Kobieta-orkiestra, według złośliwców – z surowym dyrygentem. Laureatka nagród dla Najlepszej i Najgorszej. Piękna, wszechstronna, zapracowana po uszy. Media plotkarskie z lubością rozpisują się o jej rychłym bankructwie finansowym. Ilekroć widzę Nataszę w akcji, słyszę lub czytam wywiad z nią, dostrzegam, poza energią i entuzjazmem, jakiś rys rozczarowania, promil niepewności – czy można i czy warto być dobrą we wszystkim?

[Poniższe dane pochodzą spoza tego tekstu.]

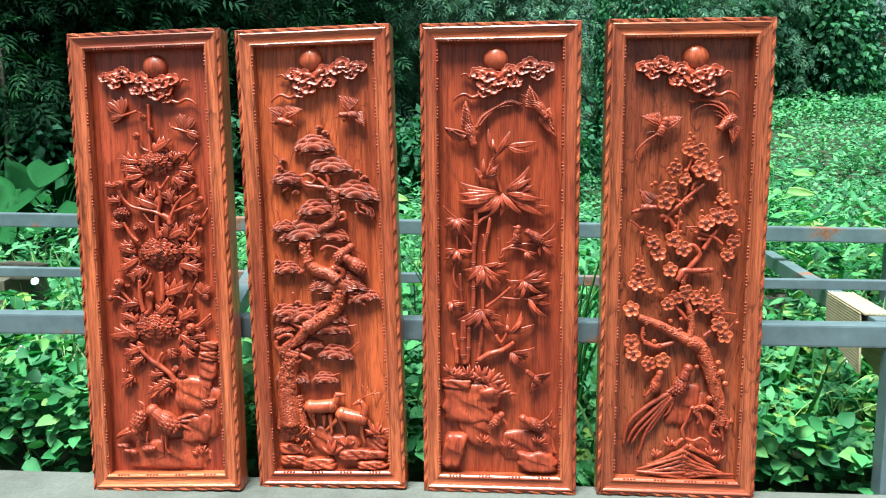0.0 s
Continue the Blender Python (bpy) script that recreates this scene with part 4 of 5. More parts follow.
sun_and_cloud(A, 0.0179, 1.1653, True)
limb(A, "peony_stem", "branching peony stem", (([(-0.0038, 1.0663), (-0.004, 1.0278), (-0.0047, 0.9921), (-0.005, 0.9261)], 0.0038, 0.0045, 0.010), ([(-0.0109, 0.9398), (-0.0265, 0.9493), (-0.0322, 0.966)], 0.0038, 0.003, 0.011), ([(0.0793, 0.9002), (0.1003, 0.9266), (0.1253, 0.9561)], 0.004, 0.0034, 0.011),
     ([(0.0158, 0.8428), (0.0159, 0.8031), (0.003, 0.757), (0.0042, 0.7012)], 0.0055, 0.0060, 0.010), ([(0.0082, 0.855), (0.0188, 0.8381), (0.0437, 0.8696)], 0.005, 0.004, 0.012), ([(0.0349, 0.7508), (0.0004, 0.774), (-0.0574, 0.7882), (-0.0843, 0.8101), (-0.0915, 0.8318)], 0.0052, 0.0032, 0.013), ([(0.036, 0.7385), (0.05, 0.7753), (0.0683, 0.8027), (0.1068, 0.828)], 0.0055, 0.0033, 0.013),
     ([(0.0547, 0.7738), (0.0836, 0.7858), (0.1216, 0.8007)], 0.0042, 0.0028, 0.013), ([(0.0408, 0.7385), (0.0351, 0.7569), (0.0194, 0.7662)], 0.0075, 0.006, 0.013), ([(-0.0007, 0.7446), (-0.0167, 0.7493), (-0.032, 0.771)], 0.0038, 0.0022, 0.012), ([(-0.0514, 0.6946), (-0.0704, 0.7134), (-0.0886, 0.7478)], 0.0055, 0.0036, 0.012), ([(0.087, 0.6924), (0.1033, 0.7079), (0.1198, 0.7385), (0.1465, 0.7809)], 0.0045, 0.0028, 0.012),
     ([(0.0516, 0.7753), (0.0475, 0.7937)], 0.003, 0.003, 0.012), ([(0.0715, 0.8026), (0.0736, 0.8178)], 0.004, 0.003, 0.013), ([(0.0067, 0.6096), (0.0087, 0.5703), (0.0054, 0.5274)], 0.0072, 0.0072, 0.010), ([(-0.0535, 0.5888), (-0.054, 0.5357), (-0.0486, 0.4992)], 0.006, 0.0065, 0.010), ([(-0.042, 0.4927), (-0.0277, 0.5065), (-0.0256, 0.5431)], 0.007, 0.005, 0.012),
     ([(-0.0685, 0.5186), (-0.0901, 0.5381), (-0.1082, 0.5627)], 0.004, 0.0033, 0.012), ([(-0.0958, 0.5279), (-0.1161, 0.5425), (-0.1354, 0.5403)], 0.0035, 0.0025, 0.012), ([(0.0672, 0.5127), (0.0832, 0.5459), (0.106, 0.592)], 0.0034, 0.0022, 0.011), ([(0.0988, 0.4561), (0.1191, 0.4716), (0.14, 0.4894)], 0.0045, 0.004, 0.011), ([(-0.0494, 0.5641), (-0.0317, 0.5793), (-0.0205, 0.6059)], 0.0045, 0.004, 0.012), ([(0.0162, 0.5918), (0.0334, 0.6052)], 0.003, 0.003, 0.011),
     ([(-0.068, 0.4025), (-0.0354, 0.3654), (0.0146, 0.3282), (0.0304, 0.2997)], 0.005, 0.008, 0.012), ([(0.0005, 0.3848), (-0.0127, 0.3567), (0.0146, 0.3282)], 0.005, 0.006, 0.012), ([(0.0837, 0.4345), (0.1077, 0.4565), (0.1403, 0.4812)], 0.004, 0.0035, 0.011)))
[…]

To oczywiście dylemat wielu kobiet, nie tylko tych aspirujących do gwiazd. Kiedyś walczyły w pocie czoła o swoje na zapleczu, dziś coraz częściej robią to przy pełnej widowni. Odczuwają potrzebę bycia najlepszą i w domu, i w pracy, a zatem obowiązków mają dwa razy więcej niż kiedyś. Nawet radykalne feministki wycofują się dziś delikatnie z niektórych swoich postulatów, widząc, że to spektakularne miotanie się po rewiowych schodach na sam szczyt może przynieść skutek odwrotny do zamierzonego: zamiast sukcesu na każdym polu - wyczerpanie i poczucie niespełnienia.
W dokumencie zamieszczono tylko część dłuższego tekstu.